NEW YORK — New York City subway service was disrupted for a second day Friday as transit workers labored in the cramped confines of a tunnel beneath Manhattan to remove two trains that collided and derailed, causing minor injuries to about two dozen passengers.
The crash happened at about 3 p.m. Thursday when a northbound 1 train carrying about 300 passengers was switching from the express track to the local track at the 96th Street station, Metropolitan Transportation Authority officials said. The 1 train collided with an out-of-service train with four workers on board.
“We’re grateful that this low-speed collision did not injure more people,” MTA Chair Janno Lieber said at a briefing in front of the station on Friday.
Lieber said partial service would be restored once workers are able to rerail the derailed passenger train and move it out of the way.

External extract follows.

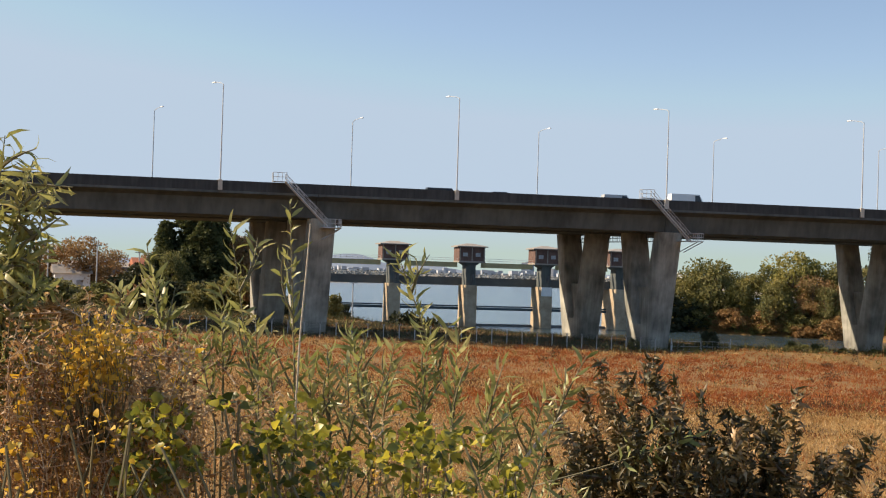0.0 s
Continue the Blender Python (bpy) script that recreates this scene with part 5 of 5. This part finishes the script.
# willow bushes at either end
stems = []
for i, (p, q) in enumerate(WILLOW_LEFT):
    main = [rooted(p, q)] + bend(p, q, 0.12, 9)
    stems.append(main)
    for k in range(6):
        j = int(rng.integers(2, 9))
        d = Vector((rng.uniform(-0.08, 0.2), rng.uniform(-0.12, 0.12), rng.uniform(-0.12, 0.14)))
        stems.append(bend(main[j], main[j] + d, 0.15, 5))
leafy("willow_bush", "tall willow bush with drooping narrow leaves", "bush", stems, 0.009, M_WILLOW, M_STEM, 91, per_m=44, leaf=0.10, ratio=0.17, start=0.15, up=0.4, curl=(0.2, 0.8))
stems = []
for i, (p, q) in enumerate(WILLOW_RIGHT):
    main = [rooted(p, q)] + bend(p, q, 0.1, 9)
    stems.append(main)
    for k in range(7):
        j = int(rng.integers(2, 9))
        d = Vector((rng.uniform(-0.2, 0.1), rng.uniform(-0.05, 0.2), rng.uniform(-0.02, 0.2)))
        stems.append(bend(main[j], main[j] + d, 0.12, 5))
leafy("willow_bush", "yellowing willow bush at the foot of the levee", "bush", stems, 0.008, leaf_mat("yellow_green_willow_leaves", [(0.09, 0.11, 0.025), (0.20, 0.21, 0.05), (0.34, 0.31, 0.09), (0.44, 0.38, 0.15)], 0.5, 0.35, 3.0), M_STEM, 95, per_m=46, leaf=0.085, ratio=0.22, start=0.15, up=0.6, curl=(0.1, 0.7))


# creepers with broad leaves
def creeper(label, a0, a1, r0, r1, peak, n, leaf, seed, mat=None):
    rng = np.random.default_rng(seed)
    a = np.radians(rng.uniform(a0, a1, n))
    r = rng.uniform(r0, r1, n)
    u = (np.degrees(a) - a0) / (a1 - a0)
    el = peak + 3.0 * np.abs(u - 0.5) ** 1.5 + rng.uniform(0, 1, n) ** 1.6 * 4.4 + 0.5 * np.sin(u * 17 + seed) + 0.45 * np.sin(u * 41 + 2 * seed) + rng.normal(0, 0.25, n)
    P = np.stack([r * np.sin(a), r * np.cos(a), 13 - r * np.tan(np.radians(el))], 1)
    ok = np.sin(u * 11 + 2.1 * seed) + np.sin(el * 2.6 + u * 6 + seed) + 0.7 * np.sin(u * 29 - el * 4) + rng.normal(0, 0.3, n) > -0.15
    P = P[ok]
    n = len(P)
    D = rng.normal(size=(n, 3)) * np.array([1, 1, 0.45])
    S = leaf * rng.uniform(0.5, 1.3, n)
    e = thing("creeper", label, "creeper", (0, 0, 0), 0, "creepers on the slope")
    V, F = leaf_arrays(P, D, S, S * 0.85, 0.1, rng.uniform(0, 0.4, n), near=True)
    ob = quads("leaves", V, F, mat or M_VINE, e, smooth=True)
    ob["kind"] = "stuff"
    f = Form()
    for k in range(26):
        i = int(rng.integers(0, n))
        p = Vector(P[i])
        f.tube(bend((p.x + rng.uniform(-0.2, 0.2), p.y + 0.1, landz(p.x, p.y) - 0.05), p, rng.uniform(-0.2, 0.2), 6), 0.005, 4)
    f.make("vine_tangle", M_STEM, e)
    foot = Vector((float(P[:, 0].mean()), float(P[:, 1].mean()), 0))
    foot.z = landz(foot.x, foot.y)
    for c in e.children:
        c.location = -foot
    e.location = foot


creeper("yellow-green creeper with broad leaves over the weeds", -0.8, 8.4, 4.9, 5.6, 6.0, 1700, 0.042, 3)
creeper("yellowing creeper with broad leaves on the slope", 7.4, 16.0, 5.3, 6.2, 6.9, 1500, 0.048, 4)
creeper("sparse golden creeper leaves over the withered weeds", -6.4, 1.5, 4.8, 5.3, 6.6, 260, 0.03, 6, M_GOLD)

# tangled dry weeds
stems, golden = [], []
for k in range(440):
    az_ = rng.uniform(-6.6, 2.2) if k % 6 else rng.uniform(-6.6, 13)
    r = rng.uniform(5.2, 6.2)
    low = 2.2 + 0.55 * max(0.0, az_ + 1.0) if az_ < 5 else 6.2
    el = low + rng.uniform(0, 1) ** 1.3 * (9.8 - low)
    a = radians(az_)
    x, y, z = r * math.sin(a), r * math.cos(a), 13 - r * math.tan(radians(el))
    s = bend((x + rng.uniform(-0.1, 0.1), y + rng.uniform(-0.1, 0.1), z - rng.uniform(0.35, 0.8)), (x + rng.uniform(-0.12, 0.12), y, z), rng.uniform(-0.2, 0.2), 6, 0.008, rng)
    (golden if k % 7 == 0 else stems).append(s)
    for j in range(2):
        b = s[int(rng.integers(2, 6))]
        stems.append(bend(b, b + Vector((rng.uniform(-0.15, 0.15), rng.uniform(-0.1, 0.1), rng.uniform(-0.03, 0.15))), 0.2, 4))
leafy("dry_weeds", "tangled withered brown weeds on the levee slope", "weeds", stems, 0.0034, M_DRY, M_DRYSTEM, 31, per_m=54, leaf=0.024, ratio=0.5, start=0.0, up=0.3, curl=(0.2, 1.0), fold=0.3)
leafy("golden_weeds", "golden autumn leaves among withered weeds", "weeds", golden, 0.004, M_GOLD, M_STEM, 32, per_m=40, leaf=0.036, ratio=0.55, start=0.3, up=0.3, curl=(0.1, 0.8), fold=0.2)
stems = []
for k in range(60):
    a, r, el = radians(rng.normal(-1.9, 0.75)), rng.uniform(5.1, 5.6), rng.normal(3.1, 0.55)
    x, y, z = r * math.sin(a), r * math.cos(a), 13 - r * math.tan(radians(max(1.8, el)))
    stems.append(bend((-0.17, 5.35, 12.2), (x, y, z), rng.uniform(-0.2, 0.2), 6))
leafy("golden_weeds", "tall golden seed-headed weed above the tangle", "weeds", stems, 0.004, M_GOLD, M_STEM, 33, per_m=40, leaf=0.034, ratio=0.55, start=0.55, up=0.3, curl=(0.1, 0.8), fold=0.2)


def stalk(name, label, pts, r0, r1, mat):
    pts = [Vector(p) for p in pts]
    g = rooted(pts[0], pts[1])
    n = len(pts)
    e = thing(name, label, "stalk", tuple(g), 0)
    f = Form().tube([g - g] + [p - g for p in pts], [r0] + [r0 + (r1 - r0) * i / (n - 1) for i in range(n)], 7)
    f.make("stem", mat, e, "", True)
    for i in range(1, n - 1, 2):
        p = pts[i] - g
        Form().ball(tuple(p), (r0 + r1) * 0.62, 8, 4, 0.7).make("node", mat, e, "", True)
    return e


stalk("reed_stalk", "single pale dry reed stalk standing before the field", STALK, 0.0085, 0.0062, M_STRAWSTEM)
stalk("straw_stem", "thin pale straw stem among the willow shoots", STRAW_STEM, 0.006, 0.003, M_STRAWSTEM)
stalk("dry_twig", "bare pale twig leaning out of the weeds", DRY_TWIG, 0.012, 0.006, M_STRAWSTEM)
e = stalk("grass_plume", "feathery brown grass plume arching over weeds", PLUME, 0.005, 0.003, M_STRAWSTEM)
rng2 = np.random.default_rng(8)
pl = [Vector(p) for p in PLUME[2:]]
P = np.array([tuple(pl[int(u)].lerp(pl[int(u) + 1], u - int(u)) - e.location) for u in rng2.uniform(0, 1.999, 260)])
V, F = leaf_arrays(P, rng2.normal(size=(260, 3)) * 0.5 + np.array([-0.8, 0, -0.3]), 0.06, 0.006, 0.0, 0.2, near=True)
quads("plume", V, F, M_STRAW, e)["kind"] = "stuff"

Nine of the train’s 10 cars had been rerailed by Friday morning, he said.
NYC Transit President Richard Davey said getting the 10th car back on track was a complicated operation because of the subway tunnel’s low ceiling.

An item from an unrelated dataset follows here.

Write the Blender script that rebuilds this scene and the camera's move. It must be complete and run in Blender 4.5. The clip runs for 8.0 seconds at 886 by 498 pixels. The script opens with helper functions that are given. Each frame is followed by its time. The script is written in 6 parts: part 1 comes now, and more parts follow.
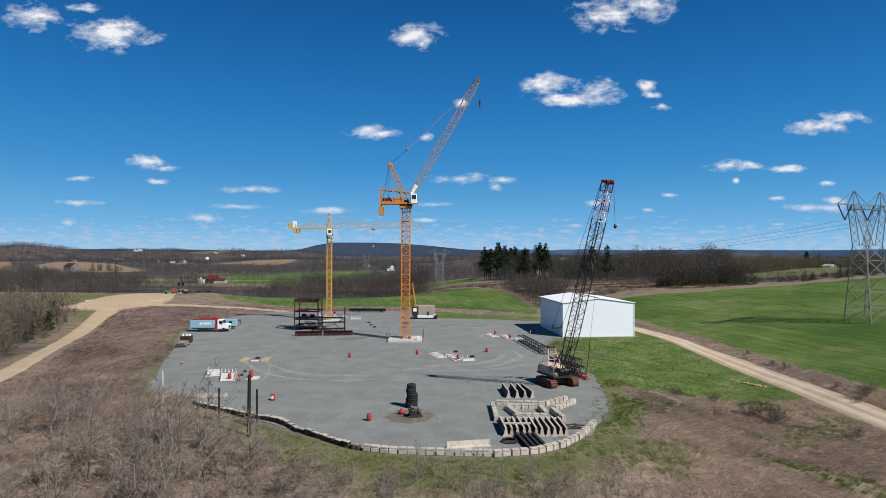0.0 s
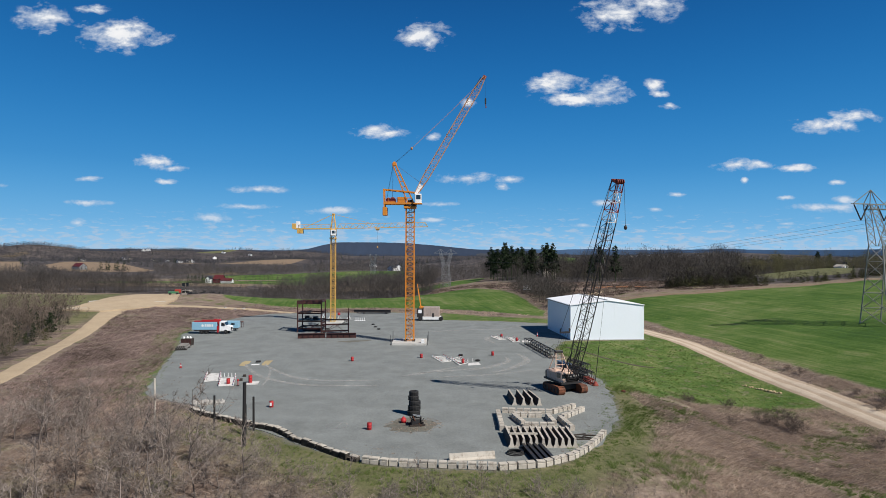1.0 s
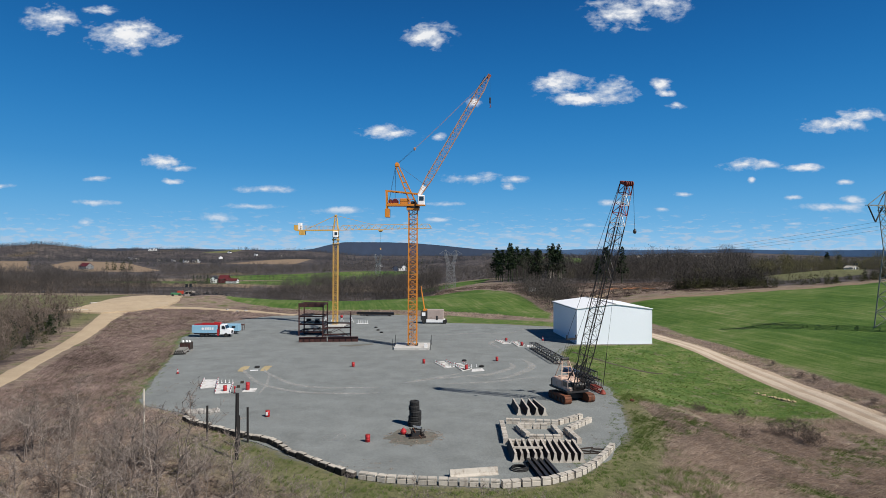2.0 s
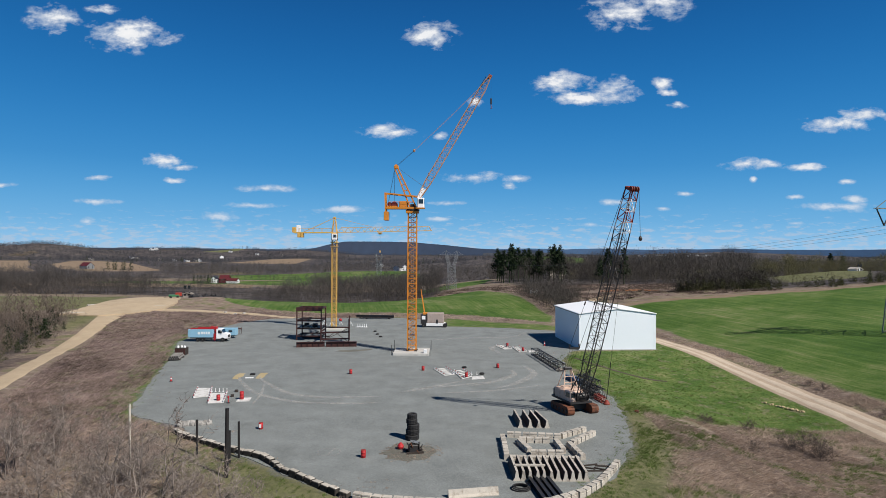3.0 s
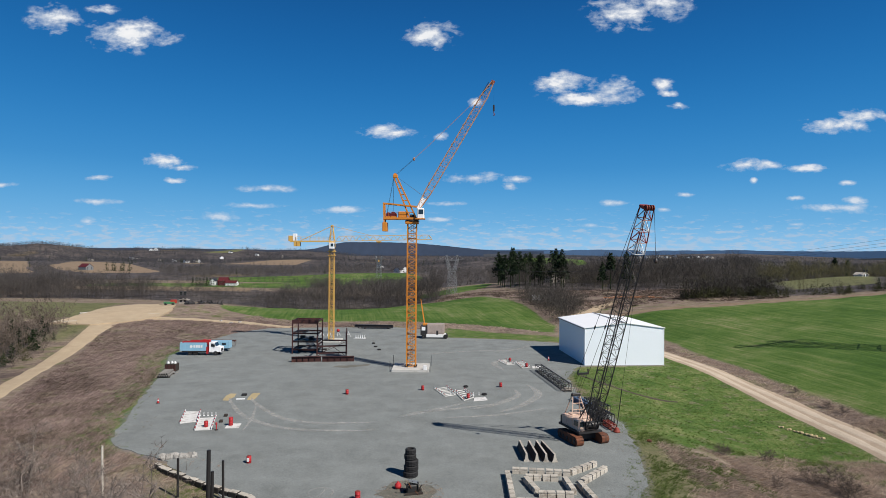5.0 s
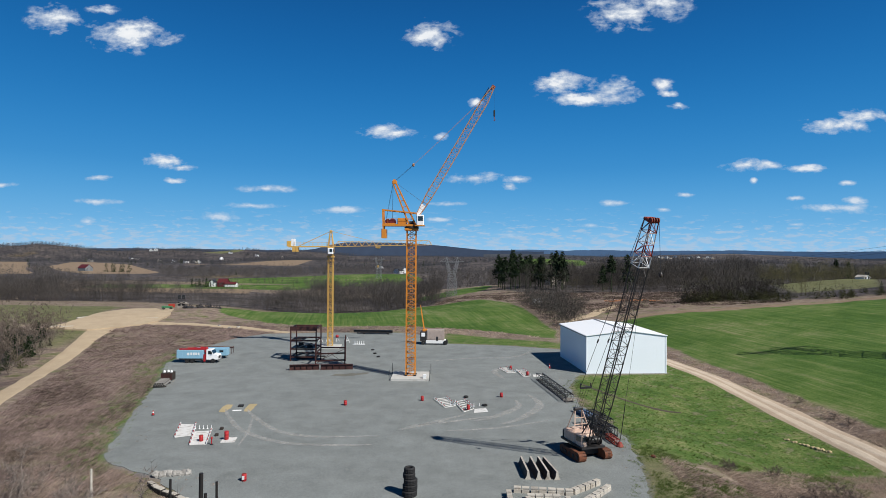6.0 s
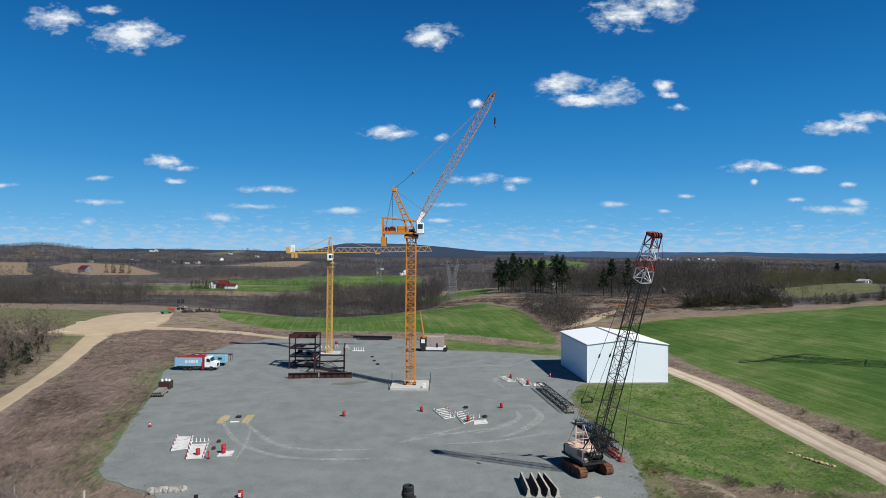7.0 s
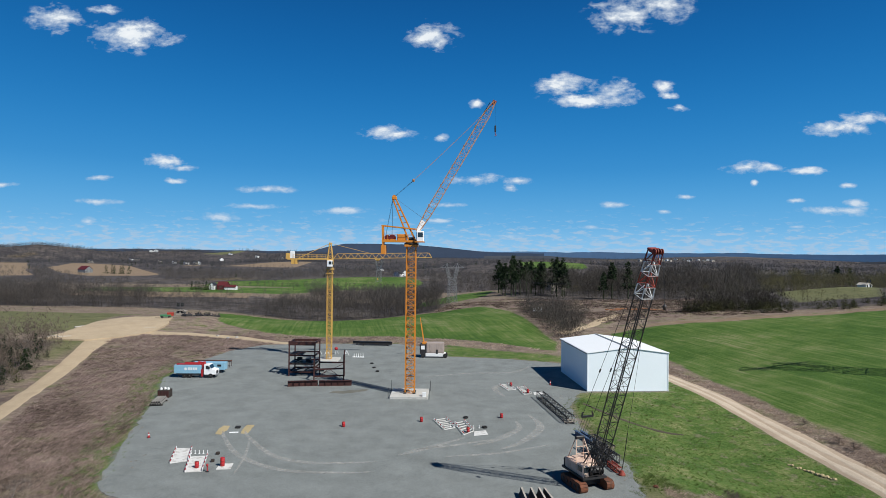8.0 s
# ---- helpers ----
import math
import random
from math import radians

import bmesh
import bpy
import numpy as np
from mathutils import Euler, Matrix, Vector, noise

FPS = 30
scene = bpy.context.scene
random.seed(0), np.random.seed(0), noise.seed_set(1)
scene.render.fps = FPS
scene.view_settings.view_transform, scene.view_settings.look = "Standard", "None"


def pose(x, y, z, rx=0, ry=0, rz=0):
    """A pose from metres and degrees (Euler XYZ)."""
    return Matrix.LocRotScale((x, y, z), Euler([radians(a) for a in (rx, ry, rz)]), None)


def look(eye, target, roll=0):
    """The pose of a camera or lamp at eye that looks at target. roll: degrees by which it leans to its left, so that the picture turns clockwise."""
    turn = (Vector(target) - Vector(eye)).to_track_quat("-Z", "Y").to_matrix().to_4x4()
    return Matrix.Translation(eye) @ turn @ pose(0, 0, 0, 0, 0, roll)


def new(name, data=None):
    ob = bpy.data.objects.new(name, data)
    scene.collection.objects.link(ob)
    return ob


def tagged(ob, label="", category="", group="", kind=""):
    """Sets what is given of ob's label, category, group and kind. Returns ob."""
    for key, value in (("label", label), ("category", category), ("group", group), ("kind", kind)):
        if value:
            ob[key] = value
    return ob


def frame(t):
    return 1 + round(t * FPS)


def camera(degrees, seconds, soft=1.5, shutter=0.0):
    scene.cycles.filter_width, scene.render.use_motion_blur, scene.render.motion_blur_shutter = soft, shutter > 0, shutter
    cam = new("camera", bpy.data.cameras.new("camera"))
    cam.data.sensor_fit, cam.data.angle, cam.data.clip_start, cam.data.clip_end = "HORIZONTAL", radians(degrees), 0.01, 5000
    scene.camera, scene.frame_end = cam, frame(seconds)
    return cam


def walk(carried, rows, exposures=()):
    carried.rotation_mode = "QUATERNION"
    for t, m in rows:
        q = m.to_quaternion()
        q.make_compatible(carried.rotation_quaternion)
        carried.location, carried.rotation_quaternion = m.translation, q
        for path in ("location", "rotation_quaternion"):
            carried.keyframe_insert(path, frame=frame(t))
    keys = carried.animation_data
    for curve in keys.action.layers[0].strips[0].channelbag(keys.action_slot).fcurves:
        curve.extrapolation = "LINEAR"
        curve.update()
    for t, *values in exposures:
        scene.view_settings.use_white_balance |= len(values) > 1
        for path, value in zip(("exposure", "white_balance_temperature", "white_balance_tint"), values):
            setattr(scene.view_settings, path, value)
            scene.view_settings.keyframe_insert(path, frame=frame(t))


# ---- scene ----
cam = camera(73.7, 8.0, soft=0.6)
PATH = [
    (0, (-0.38, -0.603, 17.288), (-0.43, 1.396, 17.305), 0.2),
    (0.5, (-0.23, 0.613, 17.453), (-0.292, 2.612, 17.468), 0.2),
    (1, (-0.086, 1.75, 17.572), (-0.159, 3.748, 17.588), 0.2),
    (1.5, (0.081, 2.943, 17.778), (-0.004, 4.941, 17.794), 0.2),
    (3, (0.361, 6.168, 18.956), (0.265, 8.166, 18.969), 0.3),
    (3.5, (0.302, 7.2, 19.454), (0.206, 9.198, 19.466), 0.3),
    (4, (0.17, 8.21, 19.995), (0.075, 10.208, 20.007), 0.3),
    (4.5, (0.117, 9.296, 20.512), (0.02, 11.293, 20.526), 0.4),
    (6, (0.037, 11.557, 22.371), (-0.06, 13.555, 22.386), 0.4),
    (6.5, (0.105, 12.046, 22.959), (0.006, 14.043, 22.975), 0.5),
    (7, (0.052, 12.301, 23.667), (-0.046, 14.299, 23.685), 0.5),
    (7.5, (-0.009, 12.48, 24.362), (-0.105, 14.477, 24.38), 0.6),
    (8, (0.004, 12.541, 25.09), (-0.094, 14.539, 25.109), 0.6),
]
walk(cam, [(t, look(eye, target, roll)) for t, eye, target, roll in PATH],
     exposures=[(0, 0.3, 6620, 10), (4.7, 0.3, 6620, 10), (6.0, 0.3, 6480, 8.5), (7.0, 0.3, 6370, 7), (8.0, 0.3, 6370, 7)])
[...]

“The final car of the passenger train that derailed, there’s no room, right?” Davey said. “This is a tunnel.”
Transit workers are “literally lifting it a few inches, shimmying it over, lifting it a few, shimmying it over,” Davey said. “So that process takes a while.”
Davey said the passenger train had the green light to proceed Thursday but the disabled train did not. “As a result it bumped into the train,” he said. “Why we don’t know, that’s still under investigation.”